So, HMRC now have a live pilot scheme that some businesses can join. Exactly what proportion of businesses is unclear. I personally manage two VAT registered legal entities, the company the board of which I chair has a third VAT account, but I don't personally handle the VAT for that business (JHC Systems Ltd) although I used to in the 1980s. One of my businesses is in the pilot scheme and the other one is not.
Lots of people have asked about what the differences are and I thought, therefore, that I would do a video. That video is on youtube here:
If a business is interested in taking part in the pilot scheme there are a few things that should be thought about. Some of these I mention in the video.
The first thing is that businesses should aim to sign up to the pilot scheme before picking a software provider. There are plenty of software providers and many of them are offering free services during the pilot period (my business is). Until they get really busy it is worth trying to get on board whilst things are still relatively quiet. There is no sense trying to sort out which software provider you are using if in fact you do not qualify for the pilot scheme. At this stage if a business has signed up to the pilot scheme they will be at least able to find a bridging provider to enable them to submit their return.
Secondly, it is possible to find out whether or not you can sign up to the pilot scheme without being committed. Although the button on the HRMC website says "Sign up" you can in fact bail out after you find out whether or not you can sign up. If you watch my video you will see how a business that is not able to sign up to the scheme is told so at quite an early stage. That happens after the point at which the HMRC website asks whether or not you are handling more than one vat account - presumably on the same gateway number. I have my two vat numbers on different gateway accounts and many other people do things the same way.
Thirdly, be careful if you pay by direct debit. If you pay by direct debit you have to sign up about 17 working days before the filing date (the last date upon which you can file the VAT return). The easiest approach is to sign up as early as possible (but not if you are doing monthly submissions).
Finally, at the moment companies doing monthly repayment submissions cannot join the pilot although they should be able to do so soon. However, if the accounts are registered for direct debits then there is only a small window after the filing deadline in each month during which they can sign up to the pilot. The difficulty is that for the start of the month they are less than 15 working days plus 24 hours in front of the filing deadline.
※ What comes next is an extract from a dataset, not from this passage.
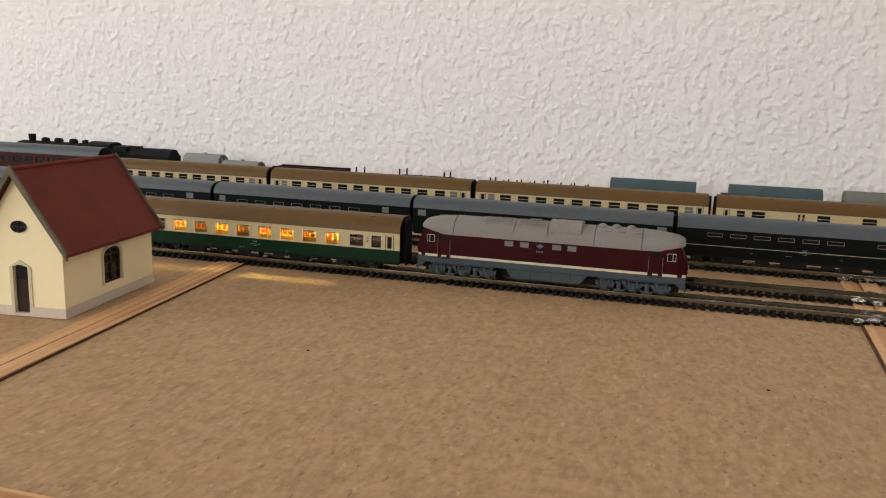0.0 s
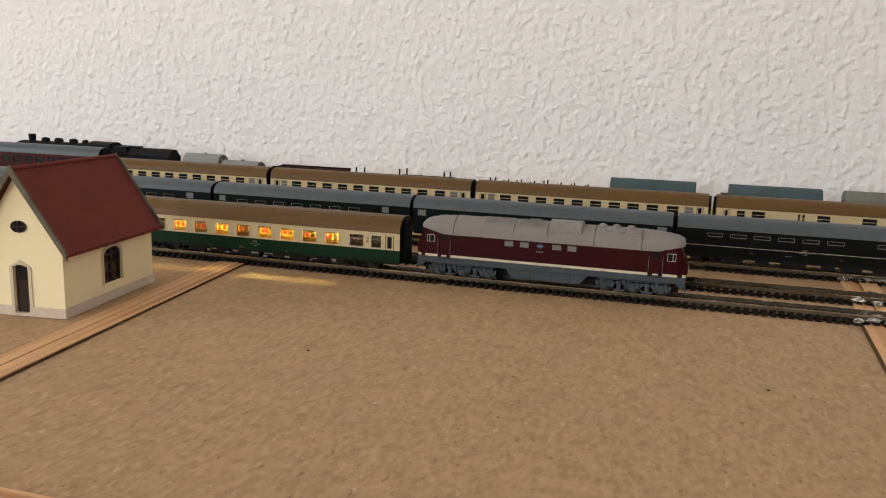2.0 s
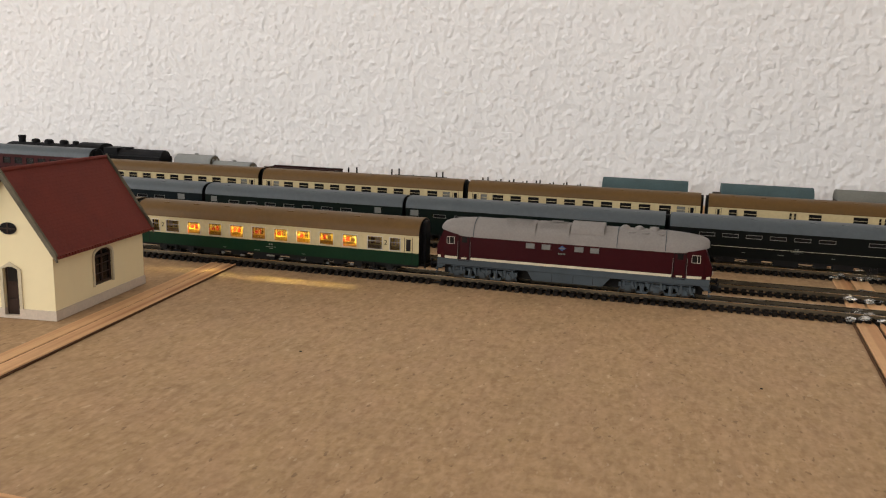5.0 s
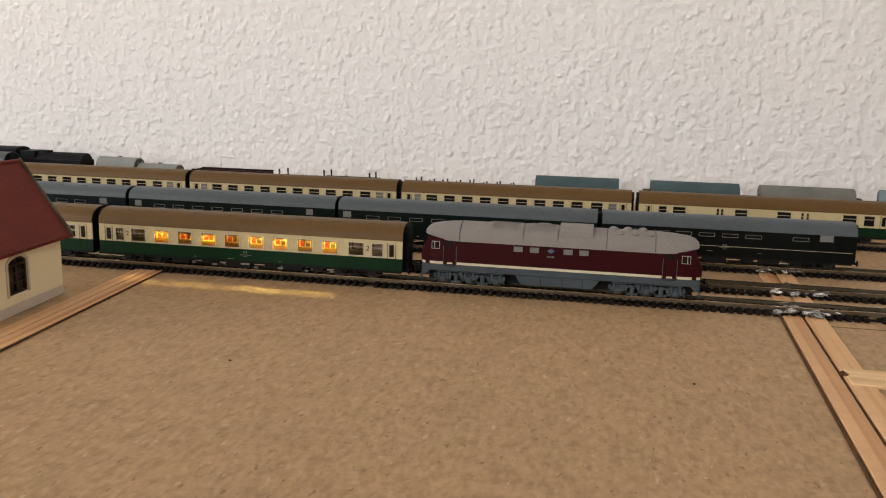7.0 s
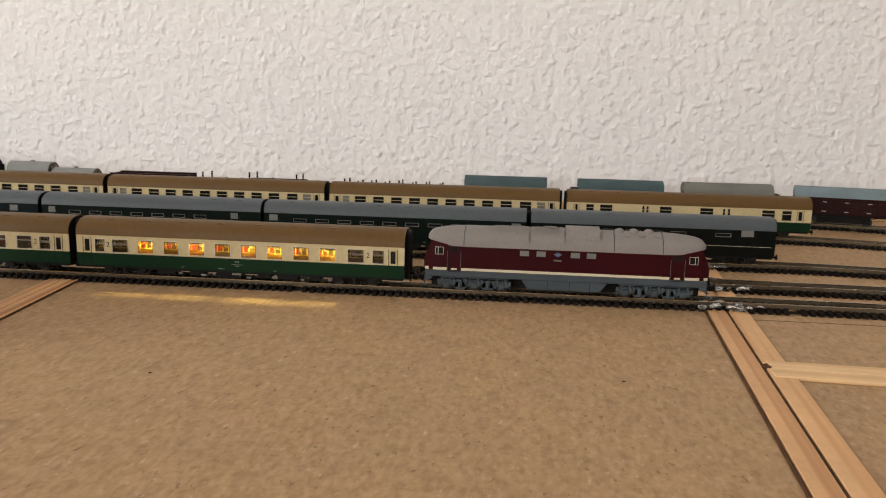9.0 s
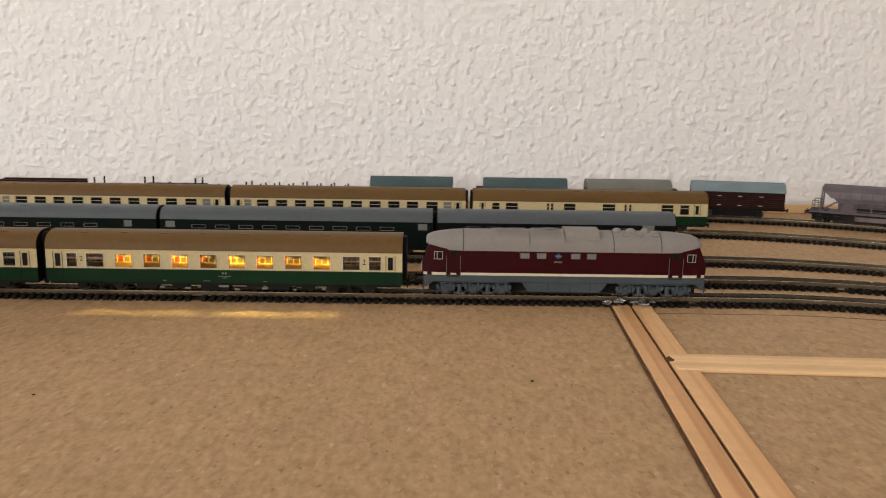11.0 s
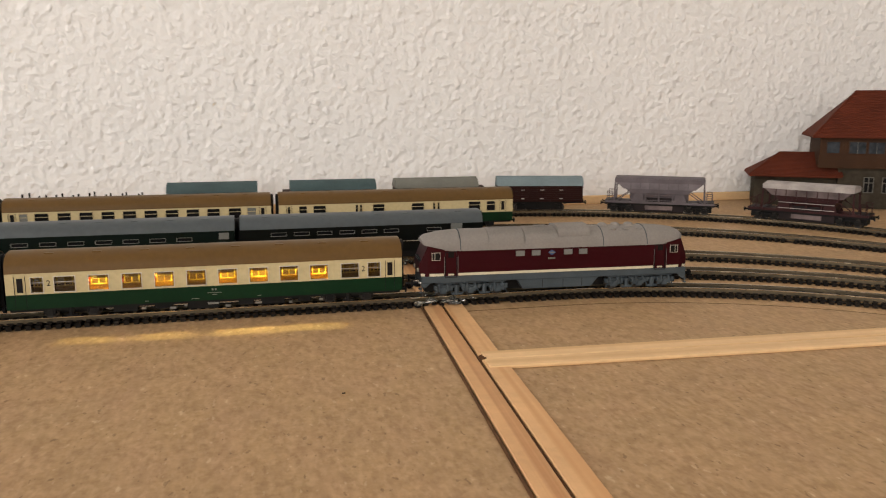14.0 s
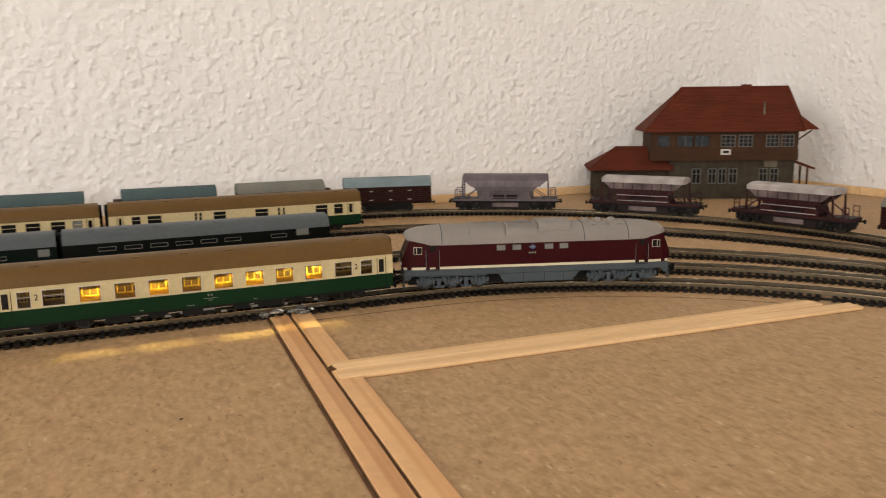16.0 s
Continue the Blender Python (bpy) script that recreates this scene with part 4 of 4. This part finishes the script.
def open_wagon(label, length, top):
    t = thing("open_wagon", label, "freight wagon", "goods train")
    L, h = length / 2, 0.0116
    running_gear(t, L, None, length * 0.5)
    bx("floor_plate", WAGONBROWN, t, (-L, L, -h, h, 0.0100, 0.0112))
    for side in (-1, 1):
        y0, y1 = sorted((side * h, side * (h - 0.0009)))
        bx("side_wall", WAGONBROWN, t, (-L, L, y0, y1, 0.0112, top))
        q0, q1 = sorted((side * (h + 0.0006), side * h))
        for i in range(9):
            x = -L + 0.001 + (length - 0.002) * i / 8
            bx("rib", WAGONBROWN, t, (x - 0.0005, x + 0.0005, q0, q1, 0.0105, top))
        bx("top_rail", WAGONBROWN, t, (-L, L, *sorted((side * (h + 0.0007), side * (h - 0.001))), top, top + 0.0009))
    for e in (-1, 1):
        bx("end_wall", WAGONBROWN, t, (*sorted((e * L, e * (L - 0.0009))), -h + 0.0009, h - 0.0009, 0.0112, top))
    bx("load", DOORBROWN, t, (-L + 0.0012, L - 0.0012, -h + 0.0012, h - 0.0012, top - 0.004, top - 0.0012))
    return t


def hopper(label, sidem, rimm, a=0.0385):
    """A self-discharging hopper wagon with open end frames."""
    t = thing("hopper_wagon", label, "hopper wagon", "hopper wagons")
    L, h = 0.0520, 0.0118
    bx("underframe", UNDER, t, (-L, L, -0.0098, 0.0098, 0.0078, 0.0098))
    bx("chute", HOPDARK, t, (-0.024, 0.024, -0.0084, 0.0084, 0.0016, 0.0080))
    bx("bogie_frame", UNDER, t, (-0.050, 0.050, -0.0066, 0.0066, 0.0024, 0.0080))
    for x in (-0.036, 0.036):
        bogie(t, x, 0.0150, 2, 0.0038, UNDER, [])
    for e in (-1, 1):
        for y in (-0.0072, 0.0072):
            bm = bmesh.new()
            rod(bm, (e * L, y, 0.0088), (e * (L + 0.0040), y, 0.0088), 0.0008, 8)
            rod(bm, (e * (L + 0.0036), y, 0.0088), (e * (L + 0.0044), y, 0.0088), 0.0019, 10)
            part("buffer", bm, BLACK, t)
    bm = bmesh.new()
    top, bot = 0.0335, 0.0200
    b = a - 0.0140
    v0 = [bm.verts.new(c) for c in ((-a, -h, top), (a, -h, top), (a, h, top), (-a, h, top))]
    v1 = [bm.verts.new(c) for c in ((-b, -h * 0.96, bot), (b, -h * 0.96, bot), (b, h * 0.96, bot), (-b, h * 0.96, bot))]
    v2 = [bm.verts.new(c) for c in ((-b, -h * 0.6, 0.0125), (b, -h * 0.6, 0.0125), (b, h * 0.6, 0.0125), (-b, h * 0.6, 0.0125))]
    for p, q in ((v0, v1), (v1, v2)):
        for i in range(4):
            bm.faces.new((q[i], q[(i + 1) % 4], p[(i + 1) % 4], p[i]))
    bm.faces.new(v2[::-1])
    bm.faces.new(v0)
    bmesh.ops.recalc_face_normals(bm, faces=bm.faces)
    part("hopper_body", bm, sidem, t)
    bm = bmesh.new()
    for side in (-1, 1):
        box(bm, -a - 0.0006, a + 0.0006, *sorted((side * h, side * (h + 0.0006))), top - 0.0035, top + 0.0006)
    box(bm, -a - 0.0008, -a, -h, h, top - 0.0035, top + 0.0006), box(bm, a, a + 0.0008, -h, h, top - 0.0035, top + 0.0006)
    part("rim", bm, rimm, t)
    for side in (-1, 1):
        bm = bmesh.new()
        prism_y(bm, [(-a + 0.0012, top - 0.0035), (a - 0.0012, top - 0.0035), (a - 0.0080, 0.0240), (-a + 0.0080, 0.0240)], *sorted((side * (h - 0.0004), side * (h + 0.0002))))
        part("side_panel", bm, HOPDUST if rimm != sidem else HOPPALE, t, "dusty pale upper side panel")
        bx("dust_plate", HOPDUST, t, (-0.0130, 0.0130, *sorted((side * 0.0086, side * 0.0094)), 0.0036, 0.0076))
    bm = bmesh.new()
    prism(bm, arch(h, top, top + 0.0026, 8, 2.0), -a, a)
    part("cover", bm, rimm, t, smooth=True)
    for i in range(7):
        x = -0.027 + 0.009 * i
        for side in (-1, 1):
            bx("rib", sidem, t, (x - 0.0004, x + 0.0004, *sorted((side * h * 0.97, side * (h + 0.0004))), bot, top - 0.002))
    bx("sill", sidem, t, (-L, L, -h + 0.0006, h - 0.0006, 0.0096, 0.0116))
    for side in (-1, 1):
        y0, y1 = sorted((side * (h - 0.0002), side * (h - 0.0012)))
        for e in (-1, 1):
            bm = bmesh.new()
            prism_y(bm, [(e * (a + 0.002), 0.0110), (e * a, 0.0110), (e * (a - 0.0005), 0.0310), (e * (a + 0.0008), 0.0310)], y0, y1)
            prism_y(bm, [(e * 0.0250, 0.0225), (e * 0.0262, 0.0225), (e * 0.0425, 0.0112), (e * 0.0410, 0.0112)], y0, y1)
            part("end_stay", bm, sidem, t)
            bm = bmesh.new()
            prism_y(bm, [(e * 0.0140, 0.0112), (e * 0.0265, 0.0112), (e * 0.0220, 0.0222), (e * 0.0160, 0.0222)], *sorted((side * (h - 0.0006), side * (h - 0.0016))))
            part("gusset", bm, sidem, t)
        # dark plate behind the posts, standing in for the shade of the open recesses
        bx("dark_recess_plate", HOPDARK, t, (-0.0135, 0.0135, *sorted((side * (h - 0.003), side * (h - 0.004))), 0.0115, 0.0220))
        for x in (-0.013, 0.0, 0.013):
            bx("post", sidem, t, (x - 0.0007, x + 0.0007, y0, y1, 0.0116, 0.0225))
        for z in (0.0128, 0.0180):
            bx("guide_rail", rimm, t, (-0.024, 0.024, *sorted((side * (h + 0.0003), side * (h - 0.0003))), z, z + 0.0006))
    for e in (-1, 1):
        bx("end_platform", HOPDARK, t, (*sorted((e * 0.0365, e * 0.0520)), -0.0100, 0.0100, 0.0116, 0.0122))
        for y in (-0.0098, 0.0098):
            bm = bmesh.new()
            for x in (0.0450, 0.0500):
                rod(bm, (e * x, y, 0.0120), (e * x, y, 0.0210), 0.0004, 6)
            rod(bm, (e * 0.0450, y, 0.0208), (e * 0.0500, y, 0.0208), 0.0004, 6)
            rod(bm, (e * 0.0450, y, 0.0165), (e * 0.0500, y, 0.0165), 0.0003, 6)
            part("handrail", bm, sidem, t)
    return t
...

Then for a few days after that they can sign up until again they are less than 15 working days plus 24 hours in front of the next filing deadline.
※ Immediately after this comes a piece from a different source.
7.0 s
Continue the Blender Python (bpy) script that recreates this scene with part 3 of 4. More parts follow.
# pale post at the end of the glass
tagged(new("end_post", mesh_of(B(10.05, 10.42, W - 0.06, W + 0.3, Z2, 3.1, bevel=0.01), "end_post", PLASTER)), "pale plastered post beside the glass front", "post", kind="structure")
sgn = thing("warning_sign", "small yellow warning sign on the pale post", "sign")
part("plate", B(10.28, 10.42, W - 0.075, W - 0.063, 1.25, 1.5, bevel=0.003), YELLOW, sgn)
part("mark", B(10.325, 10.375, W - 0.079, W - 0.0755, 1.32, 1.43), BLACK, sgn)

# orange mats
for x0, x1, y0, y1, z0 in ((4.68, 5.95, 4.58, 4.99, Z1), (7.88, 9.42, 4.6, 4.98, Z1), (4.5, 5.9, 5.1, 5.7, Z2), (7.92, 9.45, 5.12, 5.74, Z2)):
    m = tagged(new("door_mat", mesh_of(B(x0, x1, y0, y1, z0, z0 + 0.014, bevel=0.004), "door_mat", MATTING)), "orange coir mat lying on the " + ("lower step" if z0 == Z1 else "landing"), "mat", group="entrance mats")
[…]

I recognise the challenge that HMRC faces in getting 1.1 Million companies to transfer to MTD. There are technical difficulties which have led to some of the issues I have mentioned above. My recommendation remains to sign up to the pilot scheme as early as people can. Even if your company uses a product which can do a direct submission you can still use bridging software as long as you are not retyping anything. None of the process is that difficult, but I am always one to recommend avoiding the rush.